My mom didn’t teach me a lot about hair and makeup. She never really had a skincare routine. Money was tight and paying for things like an eyebrow wax or a razor that cost more than a couple of dollars was considered a luxury. She was pretty in her own right, but didn’t prioritize self-care. Without ever meaning to, I picked up some habits and beliefs from my childhood that no longer serve me as an adult.
I read a lot of books about mindset, manifestation, and the power of positive thought. I believe fully that you attract what you put out there and me? I’ve spent a lot of time downplaying myself, trying to hide behind top knots and less flattering outfits. We won’t even begin to get into my mindset about money this post, but I’m working on that, too.
One consistent theme throughout these books is the need to prioritize one’s self.
Think about it.
When you wake up in the morning feeling crummy, your day tends to go south, doesn’t it?
What about those days in which you wake up feeling energized, put on a favorite outfit, and walk out the door, coffee in hand, just knowing you a) look good and b) are going to own the day? Those days tend to go a lot better, don’t they?
I’ve had people comment on how there is something “different” about me, and they’re not wrong. I’ve started to find my self-worth, wrap myself up in it, and own it. I show up differently now. I have more confidence. I don’t hide. I’m finding my voice and no longer spinning my wheels worrying that people may think I’m full of myself or a fraud or whatever else I dreamed up. If they think those things, they aren’t my people anyway.

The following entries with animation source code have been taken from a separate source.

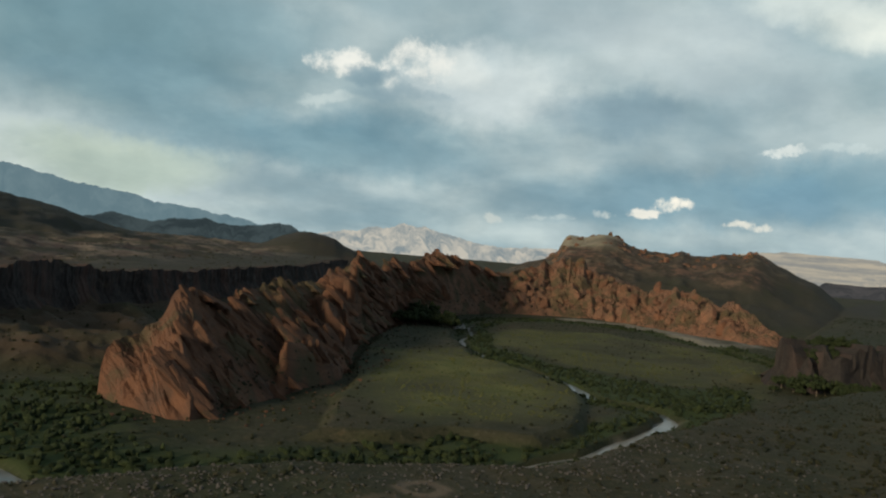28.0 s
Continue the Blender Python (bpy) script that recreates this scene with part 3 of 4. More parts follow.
def build_river():
    """One sheet of water along the channel; the banks stand above it."""
    pts = RIVER
    t = np.linspace(0, len(pts) - 1, 400)
    x, y = np.interp(t, np.arange(len(pts)), pts[:, 0]), np.interp(t, np.arange(len(pts)), pts[:, 1])
    dx, dy = np.gradient(x), np.gradient(y)
    n = np.hypot(dx, dy)
    half = np.interp(t / t[-1], [0, 0.236, 0.314, 0.436, 1], [24, 22, 12, 8, 8])
    u = np.linspace(-1, 1, 9)
    X = x[:, None] - (dy / n * half)[:, None] * u
    Y = y[:, None] + (dx / n * half)[:, None] * u
    Z = np.full(X.shape, 0.12)
    ob = mesh_object("river", np.stack([X.ravel(), Y.ravel(), Z.ravel()], 1), grid_faces(400, 9)[:, ::-1], WATER)
    tagged(ob, "pale silty river winding through the valley", "river", kind="structure")
    px, py = POND.mean(0)
    ring = [(px, py, 0.1)] + [(*p, 0.1) for p in POND]
    tri = [(0, i + 1, (i + 1) % len(POND) + 1) for i in range(len(POND))]
    pond = mesh_object("pond", ring, tri, WATER)
    tagged(pond, "shallow pale pools on a gravel bar", "water", kind="structure")


build_river()


def basalt_material(name, red):
    m, k = material(name)
    p = where(k)
    streak = k.noise(k.vmath("MULTIPLY", p, (1.0, 1.0, 0.16)), 0.085, 5, 0.62)
    fine = k.noise(k.vmath("MULTIPLY", p, (1.0, 1.0, 0.3)), 0.7, 5, 0.7)
    c = k.mix(k.ramp(fine, 0.36, 0.66), (0.030, 0.028, 0.029), tuple(v * (0.4 + 0.6 * red) for v in (0.088, 0.078, 0.074)))
    c = k.mix(k.math("MULTIPLY", k.ramp(streak, 0.47, 0.62), red), c, k.mix(fine, (0.080, 0.052, 0.046), (0.150, 0.092, 0.076)))
    c = k.mix(k.math("MULTIPLY", k.ramp(k.noise(p, 0.05, 5, 0.7), 0.58, 0.70), 0.6 * red), c, (0.17, 0.135, 0.105))
    return finish(m, k, c, 0.92, k.math("ADD", fine, streak), 0.7, 0.8)


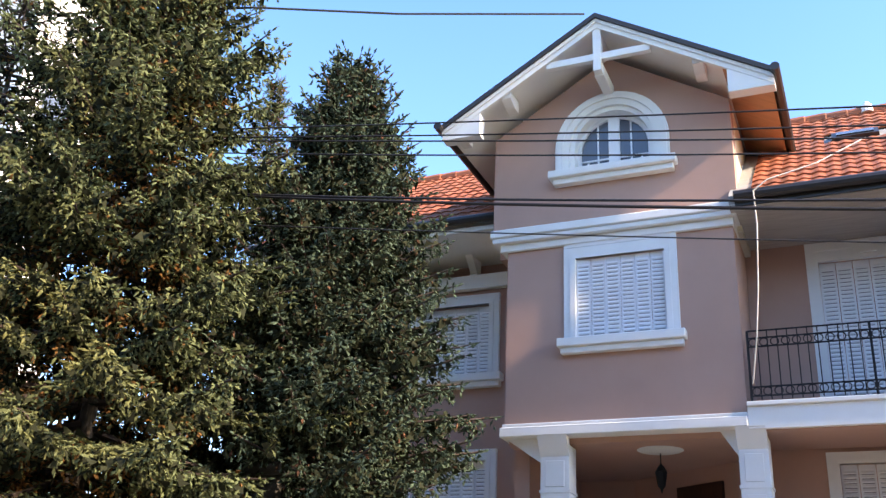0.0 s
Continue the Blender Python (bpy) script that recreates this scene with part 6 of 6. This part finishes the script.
# tall white house behind the trees
th = thing("tall_house", "tall white rendered house behind the trees", "building", (-24, 18, 2))
part("wall", a_box(-32, -20.5, 16.5, 19.3, 0, 20), WHITE, th)
for k in range(4):
    for j in range(1):
        w_ = part("window", a_box(-20.5, -20.44, 17.2 + 4 * j, 18.6 + 4 * j, 5 + 3.2 * k, 6.6 + 3.2 * k), PVC, th)
        part("pane", a_box(-20.438, -20.42, 17.3 + 4 * j, 18.5 + 4 * j, 5.1 + 3.2 * k, 6.5 + 3.2 * k), GLASS, w_)
part("roof", a_box(-32.3, -20.2, 16.2, 19.6, 20, 20.3), CONCRETE, th)


# ---- roof tiles, one by one ----
def tile_bm(w, h, bm=None, m=None):
    bm = bm or bmesh.new()
    g = []
    for j, (v, up) in enumerate(((0.0, 0.034), (1.06, 0.010))):
        g.append([bm.verts.new((m or Matrix()) @ Vector((w * (k / 6 - 0.5) * 0.985, h * v, up + 0.021 * (0.5 - 0.5 * math.cos(k / 6 * math.tau))))) for k in range(7)])
    lo = [bm.verts.new((m or Matrix()) @ Vector((w * (k / 6 - 0.5) * 0.985, 0.0, 0.010 + 0.019 * (0.5 - 0.5 * math.cos(k / 6 * math.tau))))) for k in range(7)]
    for k in range(6):
        bm.faces.new((g[0][k], g[0][k + 1], g[1][k + 1], g[1][k]))
        bm.faces.new((lo[k], lo[k + 1], g[0][k + 1], g[0][k]))
    return bm


pitch = math.atan2(RD_Z - EV_Z, RD_Y - EV_Y)
SL = math.hypot(RD_Z - EV_Z, RD_Y - EV_Y)
TW, TH = 0.20, 0.31
rows_n = int(SL / TH)
tile_me = mesh_of("tile", tile_bm(TW, TH), TILE)
rest = bmesh.new()
rnd = random.Random(77)
count = 0


def covered(x, t):
    p = slope_point(x, t)
    for c in (AC, 2 * PX - AC):
        if abs(x - c) < (AX1 - AX0) / 2 + 0.06 and G_PK - GS * abs(x - c) > p.z + 0.12 and p.y > YO - 0.1:
            return True
    return False


for j in range(rows_n + 1):
    t = j * TH / SL
    if t > 0.985:
        break
    x = AX1 + 0.11 - TW * 42
    while x < RX1:
        left = x < BX1
        if (left and (t < 0.16 or x > AX0)) or covered(x, t) or (not left and x < AX1 + 0.10):
            x += TW
            continue
        sky_hit = any(a - 0.1 < x < b + 0.1 and 0.54 < t + TH / SL * 0.7 and t < 0.63 for a, b in ((-0.02, 0.68), (3.24, 4.02)))
        if not sky_hit:
            m = Matrix.Translation(slope_point(x, t, 0.0)) @ pose(0, 0, 0, math.degrees(pitch), rnd.uniform(-1.2, 1.2), rnd.uniform(-1, 1)) @ Matrix.Translation((0, 0, rnd.uniform(0, 0.008)))
            if -1.5 < x < 2.6 and count < 300:
                shared("tile", tile_me, m, main)
                count += 1
            elif x < 6.2:
                tile_bm(TW, TH, rest, m)
        x += TW
tiles = part("tile_field", rest, TILES, main)
tagged(tiles, kind="stuff")
rt_me = mesh_of("ridge_tile", lathe([(0.12, 0), (0.135, 0.36), (0.11, 0.40)], sides=10), TILE)
for k in range(44):
    x = RX0 + 0.36 * k
    if x < 6:
        shared("ridge_tile", rt_me, Matrix.Translation(slope_point(x, 1, 0.0)) @ pose(0, 0, 0, 0, 90, 0), main)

Spending $18 plus tip to get my eyebrows waxed and investing in a razor that doesn’t need to be thrown away after 1-2 uses has done wonders for my self-worth and in turn, my confidence. So has asking for help with my nutrition and performance goals, buying clothes I like instead of clothes I think will “camouflage” parts of me I don’t like. I even spent $30 on CONCEALER last weekend.
Hi, I’m Sarah and I’m now on the Tarte Shape Tape bandwagon.
Our self-worth isn’t directly linked to the material objects that we accumulate. Our clothes, hair, and makeup don’t define us. But there is something to be said for recognizing that you deserve to feel good about yourself and giving yourself permission to invest in the “things” that make you feel good, whether that’s an eyebrow wax or a grocery haul from Whole Foods.
I think the same can be said for our surroundings. I don’t own expensive furniture or even high quality linens, but I’ve cultivated my space to feel good. My apartment lacks in some ways, but it makes up for it in the feeling of “home” my living room and bedroom in particular illicit when I’m in them.
I like the person I’ve become in the last few months. Sometimes, when I’m painfully honest with myself, I recognize that a lot of these changes came after my mom’s death. Something about her ending brought about a new beginning for me, as morbid as they may sound to some of you. This version of Sarah – the one that caught my eye in the bathroom mirror – is one I really, really like. She feels poised to do some big things in the coming weeks, months, and years. She feels like she’s finally found herself, or is at least closer to finding out who she really is.
I didn’t realize how little I thought of myself until I started thinking of myself as worth the investment. Not all of my “investments” are material. I spend a half hour or so each morning journaling, praying, and saying positive affirmations, a ritual that has become imperative to my day. I end my nights with my Bible and another good book, prioritize rest, say no when I want to, unfollow people on social media that don’t make me feel good.
We all know we have self-worth. Humans are smart enough to identify self-worth as “something we have.” But I don’t know that we all know how to embrace our self-worth, realize that we have the right to claim it, to do nice things for ourselves.
It’s a game changer – a life changer – when you do.
Do me a favor.
Take a few minutes and think about what you do for YOURSELF.
For some of you, the list might be long.
For others, it might be woefully short.
But make the list anyway. Then add to it. Or take away from it, if something isn’t working for you.
Invest in yourself worth.
Do it consistently.
See if you recognize yourself in the mirror in a couple of months.